Second: parenting is hard and lonely. There's a specific kind of isolation that comes with the early years of having kids, and humor is genuinely one of the things that helps people survive it. It creates community, it normalizes struggle, it says you are not alone and also this is kind of absurd. A brand that leads with humor isn't being irresponsible. It's being human.
Third, and this is the one that really gets me: how are we canceling snot sucker copy while Barbie continues her 65-year run in a miniskirt, stilettos, and a waist that doesn't exist in nature? Where is that energy? Where is the outrage about the actual documented ways we have always, systematically, presented distorted images of women and femininity to children? A tagline on a thermometer doesn't even crack the top 1,000 of things I'd put on trial first.
And the CEO's possibly-MAGA-but-who-actually-knows politics? Look — I am decidedly anti-Trump, full stop. But I'm not going to conflate "CEO might have different politics than me, based on a rumor" with "the company's marketing is predatory toward children." That's not a logical connection; it's cherry-picking details to build a case that already felt decided. We can disagree with someone's politics without deciding that their snot sucker copy is a threat to the moral fabric of society.
Make America Funny Again
Here's what sits underneath all of this for me: we are systematically eliminating humor from spaces where it is genuinely useful, and I think that's costing us something.
Parenting content is already drowning in optimization. Sleep schedules, feeding logs, developmental milestones, screen time guilt. The pressure to do it perfectly is relentless, and the spaces where you can be honest — where you can say this is hard and weird and sometimes disgusting — are shrinking. Frida Baby was doing something valuable: giving parents permission to laugh at the parts that aren't Instagram-worthy.
Humor requires a little risk. It requires saying something that might land differently than intended, or that some people won't like. And right now we are collectively deciding that the cost of that risk is too high — that it's better to be safe and sterile and blameless than to take a swing and make someone feel less alone.
That's not protection. That's suffocation dressed up as caution.
It's also, honestly, part of why I started taking stand-up comedy classes. Comedy has started to feel like the last actual safe space — and when I say that, I mean a space where you can share a real thought, make a real joke, and not be immediately handed your cancellation papers. The joke might fail. But at least it's allowed to exist.
How can people make time for this?
Guns are the number one cause of death in children in this country. Number one. We have not come close to solving that. We have not come close to even agreeing on how to start solving that. But we have apparently found the bandwidth to organize a boycott against a small, private-sector baby brand over a tagline on a snot sucker. I genuinely don't know what to do with that.
Leave small businesses alone. Direct the outrage somewhere it might actually save a life.

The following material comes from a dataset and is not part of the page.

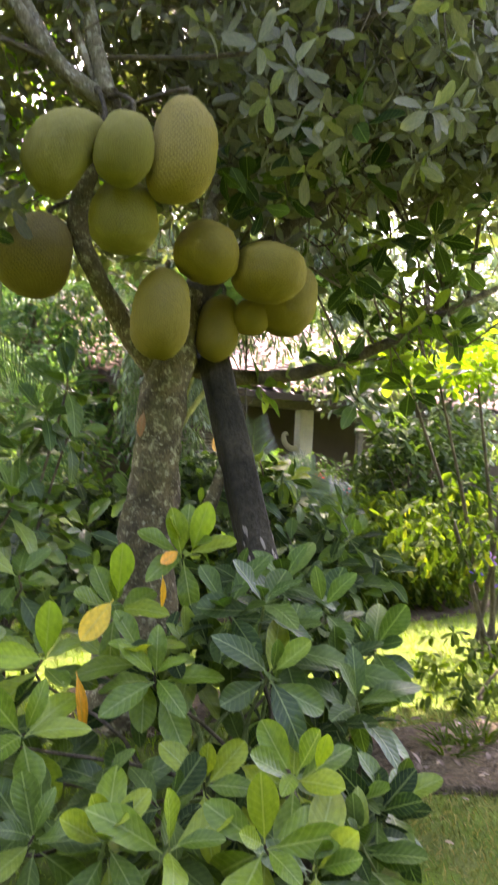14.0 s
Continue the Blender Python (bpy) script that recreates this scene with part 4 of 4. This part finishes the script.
bush("bush", "small sunlit lime-green bush behind the trunk", "bush", (-0.8, 7.0, 0.98), (0.2, 0.2, 0.36), 700, 0.085, NARROW, leaf_hedge, 66, 2)
bush("bush", "fine-leaved feathery bush behind the fruit tree", "bush", (-0.8, 8.25, 1.45), (0.6, 0.4, 1.0), 8000, 0.09, NARROW, leaf_fine, 69, 6, -0.7)
bush("hedge", "loose hedge with drooping yellow-green leaves", "hedge", (2.6, 7.65, 0.5), (1.75, 0.9, 0.62), 22000, 0.08, LIGHT, leaf_spray, 71, 10, -1.0)
hedge = bush("hedge", "flowering hedge with glossy leaves and red blooms", "hedge", (3.1, 9.95, 0.75), (1.35, 0.6, 0.8), 14000, 0.085, SMALL, leaf_hedge, 72, 10)
rng = random.Random(9)
for x, y, z in ((3.22, 9.36, 1.3), (3.7, 9.5, 1.15), (2.9, 9.3, 0.7)):
    child("bloom", leaves_mesh("bloom", rosette((x, y, z), (0, -1, 0.4), 6, 0.055, rng, (60, 85)), OVATE, petal_red), hedge, "red flower")
sprig = bush("bush", "loose bush with thin stems and drooping yellow-green leaves", "bush", (2.55, 5.35, 0.98), (0.75, 0.5, 0.36), 1100, 0.085, LIGHT, leaf_olive, 73, 3, -1.0, tops=((1.78, 5.4, 2.2, 0.1, 34), (2.08, 5.35, 2.08, 0.12, 28), (2.42, 5.35, 2.2, 0.16, 34), (2.7, 5.3, 2.25, 0.18, 40), (2.9, 5.4, 1.6, 0.14, 12)))
for p in ((2.22, 5.0, 0.66), (2.36, 5.02, 0.76), (2.42, 4.98, 0.6), (2.5, 5.0, 0.86)):
    child("bloom", leaves_mesh("bloom", rosette(p, (0, -1, 0.4), 6, 0.05, rng, (40, 80)), OVATE, petal_violet), sprig, "violet-blue flower")
bush("bush", "low sprig of drooping leaves by the bed", "bush", (1.8, 4.5, 0.14), (0.5, 0.3, 0.22), 420, 0.075, LIGHT, leaf_olive, 74, 2, -0.7)
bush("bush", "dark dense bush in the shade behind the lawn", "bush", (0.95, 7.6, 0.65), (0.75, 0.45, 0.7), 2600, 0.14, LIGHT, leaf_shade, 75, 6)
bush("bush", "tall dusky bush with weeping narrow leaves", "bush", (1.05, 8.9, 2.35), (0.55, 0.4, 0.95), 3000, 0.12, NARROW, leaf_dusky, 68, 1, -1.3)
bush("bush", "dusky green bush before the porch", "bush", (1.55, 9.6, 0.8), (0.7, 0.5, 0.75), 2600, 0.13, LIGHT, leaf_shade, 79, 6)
# Foliage whose dark leaf colour also stands in for the porch shade.
bush("bush", "bush before the porch wall, leaves darkened for shade", "bush", (4.35, 8.9, 1.15), (0.95, 0.5, 1.15), 3200, 0.13, LIGHT, leaf_shade, 70, 7)
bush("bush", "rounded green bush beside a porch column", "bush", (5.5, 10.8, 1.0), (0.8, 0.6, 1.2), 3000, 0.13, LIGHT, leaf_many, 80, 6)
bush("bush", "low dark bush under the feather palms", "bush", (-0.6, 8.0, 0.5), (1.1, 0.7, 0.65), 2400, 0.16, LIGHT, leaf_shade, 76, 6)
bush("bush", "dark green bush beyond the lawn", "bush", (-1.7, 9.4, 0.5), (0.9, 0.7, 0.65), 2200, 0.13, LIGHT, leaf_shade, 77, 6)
bush("bush", "rounded garden bush beyond the lawn", "bush", (-0.4, 11.5, 0.9), (1.4, 1.0, 1.1), 3600, 0.13, LIGHT, leaf_many, 78, 6)

tree_far("golden-yellow leaved tree in full sun", (-5.7, 16.4, 0), 4.0, (2.7, 2.0), 52000, 0.085, SMALL, leaf_gold, 81, low=0.06)
tree_far("yellow-green sunlit tree at the lawn's end", (-8.8, 19.0, 0), 6.0, (2.6, 2.2), 7500, 0.18, SMALL, leaf_lime, 82, low=0.08)
tree_far("fine-leaved green tree with drooping sprays", (-1.75, 10.3, 0), 4.4, (1.05, 1.1), 20000, 0.09, NARROW, leaf_fine, 83, -0.9, 0.09, 0.16)
tree_far("green shade tree behind the palms", (-0.2, 12.5, 0), 6.0, (2.0, 1.6), 9000, 0.17, SMALL, leaf_fine, 84, low=0.1)
tree_far("green tree beside the house", (1.3, 10.7, 0), 6.6, (1.6, 1.2), 8000, 0.16, NARROW, leaf_dusky, 85, -0.8, low=0.46, radius=0.07)
tree_far("small dusky green tree before the porch roof", (2.22, 9.3, 0), 5.4, (2.0, 0.6), 14000, 0.15, NARROW, leaf_dusky, 88, -0.8, low=0.58, radius=0.018)
# Added tree: its lime colour fills the crown gaps with sunlit-looking specks.
tree_far("added tree whose lime leaves stand in for sunlit foliage", (-2.5, 11.6, 0), 11.0, (1.5, 1.2), 8000, 0.16, SMALL, leaf_sunlit, 87, low=0.42, radius=0.1)
tree_far("tall fine-leaved green tree beyond the lawn", (-2.1, 13.6, 0), 7.0, (1.25, 1.4), 13000, 0.17, SMALL, leaf_fine, 89, low=0.04)
tree_far("dusky leaved tree by the porch", (5.3, 10.3, 0), 5.4, (1.7, 0.9), 8500, 0.15, SMALL, leaf_dusky, 86, low=0.2)
rng = random.Random(90)
for i in range(13):
    x = -26 + 4.6 * i + rng.uniform(-0.8, 0.8)
    tree_far("tall dense green tree at the garden's edge", (x, 38 + rng.uniform(-3, 5), 0), rng.uniform(11, 16), (4.4, 3.4), 9000, 0.5, SMALL, leaf_fine if i % 3 else leaf_many, 91 + i, low=0.05)

# Unseen trees added behind the camera to cut sky light on facing leaves.
for i in range(9):
    x = -14 + 3.5 * i + rng.uniform(-0.5, 0.5)
    tree_far("unseen green tree added to cut the sky light", (x, -7.5 - rng.uniform(0, 2), 0), rng.uniform(6.5, 8.5), (3.0, 2.4), 4200, 0.42, SMALL, leaf_many, 120 + i, low=0.03)
for i, (x, y) in enumerate(((13.6, 15.5), (17.0, 19.5), (12.6, 24.5), (20.5, 25.0), (3.2, 25.0), (7.6, 26.0))):
    tree_far("tall dusky green tree beside the house", (x, y, 0), 10.0 + 0.6 * i, (3.0, 2.6), 7000, 0.34, SMALL, leaf_dusky, 150 + i, low=0.04)
# Further unseen trees added at the sides as light blockers.
for i, (x, y) in enumerate(((-11.0, -3.0), (-11.5, 1.5), (11.0, -3.5))):
    tree_far("unseen green tree added to cut the sky light", (x, y, 0), 9.5, (2.6, 2.6), 4200, 0.42, SMALL, leaf_many, 140 + i, low=0.03)

# ---- house ----
house = thing("house", "low garden house with clay tile roof and white porch columns", "house", (5, 16, 0))
bm = bmesh.new()
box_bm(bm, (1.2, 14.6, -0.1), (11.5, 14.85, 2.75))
part("wall", bm, shaded_plaster, house)
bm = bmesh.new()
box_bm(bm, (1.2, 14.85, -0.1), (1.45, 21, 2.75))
part("wall", bm, shaded_plaster, house)
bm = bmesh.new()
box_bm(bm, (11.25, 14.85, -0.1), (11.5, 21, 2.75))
part("wall", bm, shaded_plaster, house)
bm = bmesh.new()
box_bm(bm, (1.0, 12.0, 2.42), (11.7, 12.2, 2.62), 0.01)
part("porch_beam", bm, grey_board, house)
bm = bmesh.new()
box_bm(bm, (5.3, 12.05, -0.05), (5.4, 12.15, 2.42), 0.006)
part("porch_post", bm, grey_board, house, "slim grey timber post")
for x in (4.28, 6.75, 9.2):
    bm = bmesh.new()
    box_bm(bm, (x - 0.12, 11.98, -0.05), (x + 0.12, 12.22, 2.42), 0.012)
    col = part("column", bm, white_paint, house)
    br = [(x - 0.1, 12.1, 1.79, 0.05), (x - 0.22, 12.1, 1.77, 0.05), (x - 0.33, 12.1, 1.85, 0.046), (x - 0.36, 12.1, 1.98, 0.036), (x - 0.3, 12.1, 2.02, 0.03)]
    child("bracket", tubes_mesh("bracket", [br], white_paint, 16, 8), col, "curled white bracket")
EAVE, RIDGE = Vector((0, 11.5, 2.62)), Vector((0, 17.0, 4.9))
bm = bmesh.new()
for y0, z0, y1, z1 in ((11.5, 2.6, 17.0, 4.88), (17.0, 4.88, 22.5, 2.6)):
    v = [bm.verts.new(p) for p in ((0.6, y0, z0), (12.0, y0, z0), (12.0, y1, z1), (0.6, y1, z1))]
    w = [bm.verts.new(p.co - Vector((0, 0, 0.1))) for p in v]
    bm.faces.new(v)
    bm.faces.new(w[::-1])
    for i in range(4):
        bm.faces.new((v[i], w[i], w[(i + 1) % 4], v[(i + 1) % 4]))
roof = part("roof", bm, dark_timber, house)
run = RIDGE - EAVE
step = run / 22.0
tv = []
for k in range(6):
    u = k / 5
    h = 0.03 + 0.035 * math.sin(math.pi * u)
    tv += [(0.235 * u, 0, h + 0.02), (0.235 * u, step.y * 1.15, step.z * 1.15 + h - 0.005), (0.235 * u, 0.004, h - 0.002)]
tf = [(3 * k, 3 * k + 3, 3 * k + 4, 3 * k + 1) for k in range(5)] + [(3 * k + 2, 3 * k + 5, 3 * k + 3, 3 * k) for k in range(5)]
tile = mesh_np("tile", tv, tf, tile_clay)
rest, rest_f = [], []
for r in range(22):
    a = EAVE + step * r
    for c in range(46):
        x0 = 0.6 + c * 0.248
        if r < 7 and c < 40:
            child("tile", tile, roof, "", Matrix.Translation((x0, a.y, a.z + 0.004 * ((c * 7 + r * 3) % 5))) @ Matrix.Rotation(radians(((c * 5 + r * 11) % 7 - 3) * 0.5), 4, "Z"))
        else:
            rest_f += [tuple(len(rest) + q for q in f) for f in tf]
            rest += [(x0 + v[0], a.y + v[1], a.z + v[2]) for v in tv]
child("tiles", mesh_np("tiles", rest, rest_f, tile_clay), roof, "sun-bleached clay tiles", kind="stuff")

shed = thing("garden_shed", "low garden shed with weathered shingle roof", "shed", (2.5, 12.2, 0))
bm = bmesh.new()
box_bm(bm, (1.95, 11.9, -0.05), (3.05, 12.0, 1.62), 0.01)
part("wall", bm, dark_timber, shed)
for i in range(6):
    y, z = 11.72 + 0.13 * i, 1.6 + 0.06 * i
    for j in range(9):
        bm2 = bmesh.new()
        box_bm(bm2, (1.85 + 0.15 * j, y, z + 0.004 * ((j * 7 + i) % 5)), (1.992 + 0.15 * j, y + 0.2, z + 0.028 + 0.004 * ((j * 7 + i) % 5)))
        part("shingle", bm2, grey_board, shed)

rng = random.Random(14)
for i, (x, y, k) in enumerate(((-1.08, 7.5, 1.0), (-0.7, 7.36, 1.15), (-0.95, 7.95, 0.8), (-0.68, 6.95, 0.7), (-0.84, 7.2, 0.6))):
    bm = bmesh.new()
    bmesh.ops.create_icosphere(bm, subdivisions=2, radius=1.0)
    for v in bm.verts:
        v.co *= 1 + 0.25 * noise.noise(v.co * 1.3 + Vector((i * 3, 0, 0)))
    bm.transform(Matrix.Translation((x, y, 0.035 + 0.03 * k)) @ Matrix.Rotation(rng.uniform(0, 3), 4, "Z") @ Matrix.Diagonal((0.08 * k, 0.055 * k, 0.05 * k, 1)))
    ob = thing("garden_stone", "rounded grey stone lying among leaf litter", "stone", (x, y, 0), "garden stones")
    part("stone", bm, stone_grey, ob)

Let’s Take a Collective Deep Breath
The snot sucker copy is not grooming your children. It's marketing written by adults, for adults, to help adults feel something about a product they desperately need. It's smart, it's funny, and — yes — it makes me want to buy it. You can call me a pervert for that (but obviously I hope you won’t!)
What I won't do is pretend that this outrage is proportionate, logical, or actually in service of child safety. There are real threats to children that deserve our energy, our vigilance, and our fury. A double entendre on a lactation massager is not one of them.
Frida Baby, if you're reading this: keep going. Parents need you, both the products and the permission to laugh about them.
The rest of us: maybe direct the outrage toward something that can actually hurt a kid. And then go take a breath. You probably need it.